Now, the real question which not addressed, and one that actually reveals the reason why the state exists, is "why do the people rely on the state for protection instead of having their own private security firms?" Private security firms are legal, and can be hired for the defense of property, and probably will do a better job than the police or Federal government will, simply because their employment is optimized for the defense of property rights.

There are a few reasons for this:

1. because for most people, a centralized institution for the defense of basic rights is more intuitive and convenient.

2. Because the defense of rights is not something that should be competed for. A person should not lose their rights because the firm they depend on for the defense of rights does not have enough power to be "competitive", or "goes out of business".

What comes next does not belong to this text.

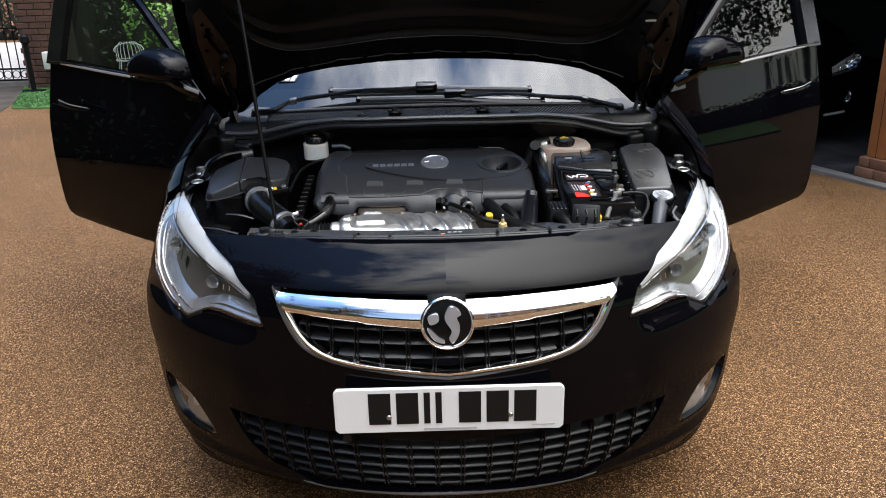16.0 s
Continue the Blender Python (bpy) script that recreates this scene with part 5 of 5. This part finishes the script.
# one sheet of drive that falls away to the horizon
bm = bmesh.new()
bmesh.ops.create_grid(bm, x_segments=2, y_segments=2, size=1)
for v in bm.verts:
    v.co *= 900
g = part("ground", bm, RESIN, None, "", 0)
tagged(g, "tan resin-bound gravel drive", "ground", kind="structure")


def slab(name, poly, z0, z1, material, label, category, bevel=.004):
    ob = part(name, prism(poly, z0, z1, bevel), material, None, "", 30)
    return tagged(ob, label, category, kind="structure")


def leaves(count, size, inside_fn, seed):
    """Many small leaf blades scattered by a function that gives a place and its outward way."""
    rnd = random.Random(seed)
    verts, faces = [], []
    for _ in range(count):
        c, out = inside_fn(rnd)
        n = (Vector(out) + Vector((rnd.uniform(-1, 1), rnd.uniform(-1, 1), rnd.uniform(-.6, 1)))).normalized()
        a = n.cross(Vector((rnd.uniform(-1, 1), rnd.uniform(-1, 1), rnd.uniform(-1, 1)))).normalized()
        b = n.cross(a)
        s = size * rnd.uniform(.6, 1.4)
        i = len(verts)
        verts += [c - a * s, c + b * s * .45 - a * s * .1, c + a * s, c - b * s * .45 + a * s * .1]
        faces.append((i, i + 1, i + 2, i + 3))
    me = bpy.data.meshes.new("leaves")
    me.from_pydata([tuple(v) for v in verts], [], faces)
    return me


def leaf_part(name, me, material, parent, label=""):
    ob = new(name, me)
    me.materials.append(material)
    ob.parent = parent
    if label:
        ob["label"] = label
    return ob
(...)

3. Because for entrepreneurs and businessmen to make long-term investments in countries, a region needs stable institutions to ensure the conditions that determine the success of their investment (the "rules of the game") are clearly understood and reliable.

4. (perhaps the most important reason) Because cooperative endeavors require an agency to set the standards and protocols for cooperation, so as to ensure all efforts are compatible with and complementary to each other.

Regarding #4, the protocols (institutions) that the state is most necessary to universalize the standard for in the interest of preserving the defense of right, fostering trade, providing a secure environment investors, and ensuring the health and well being of the people:

a. Property
b. Money
c. Roads
d. Police
e. Military
f. Education
g. Healthcare

Of course, the state is accepted as the primary agency for these institutions, but it is not by any means the only one-

a. Property rights can be defended the security firms.
b. Private money is legal in most states and even encouraged in some.
c. Roads on private property can built and maintained privately and funded by tolls.
d. Private police have long been a commonly hired by the affluent (and even the average joe can hire bodyguards if he's paranoid enough for it to be worth the investment).
e. Paramilitary corporations are legal and even contracted out by the state when there is a shortage of resources (in the case of Japan, their military is entirely private, made possible by military protection of the U.S.)

f. In the US, public education may be the norm, but private schools abound and provide excellent formal education, and parents also have the right to home-school their children and have that education recognized. g. Even as Obamacare is implemented, the government doesn't even provide healthcare. They instead set standards regarding the coverage insurance companies must offer, and a requirement that all Americans making over a certain income must have coverage meeting those standards or else pay a penalty fee. The healthcare actually provided in the U.S. is private sector- only the insurance coverage itself is regulated.

Perhaps this was a bit drawn out, but I think these points are all too often ignored by libertarians and anarchists. If you want to get rid of the state, you need to understand its functions, and why the vast majority of people support the state in spite of its many shortcomings. Above all, the greatest function of the state is the provision of the institutions necessary for society to function and encourage long-term investment.

For people to invest in a region, or even to be willing to live there, they need to be able to know that the "rules of the game" that they build their lives on will hold true. They need to know they can live in peace and work hard to achieve goals without having to worry about their dreams being shattered by other people who don't play by the same rules.

The state arbitrates many institutions to establish the rules for interactions between people, but chief among these institutions is Property. One could argue that without the existence of property, the other institutions would be unnecessary, because the need for security, the need for a consistency and stability regarding the institutions of society, it derives from ownership. Without ownership, there is no competition for resources, and thus no conflict of interests. The friction between people that necessitates the defense of rights, creates problems when people don't play by the same rules, and necessarily results in "winners" and "losers"- it is founded in ownership.

The very fact that ownership is recognized as a "right" is the reason why states exist, why force exists, why crime exists, and why conflict exists. This is not to say we can magically get rid of all the problems in the world by getting rid of ownership- to begin with, ownership is part of human nature, a territorial instinct, and these problems persist chiefly because of this flaw in humanity. The purpose of civilization is chiefly to minimize the flaws of humans and to provide a framework for us to evolve past them. By recognizing this primitive notion of "ownership" as a right, we are devolving ourselves into beasts that use force against and kill each other in an act of what is little more than the human equivalent of territorial pissing.

If we are to evolve into a fully mature, stateless society, we need to stop recognizing ownership as legitimate, the same way we have stopped recognizing murder or rape as legitimate. Sure there will likely always be some people who still rape and murder, and by the same token there almost certainly will always be some people who believe in ownership, but we can at the very least eliminate recognition for these elements of human nature sufficiently to establish a stateless world.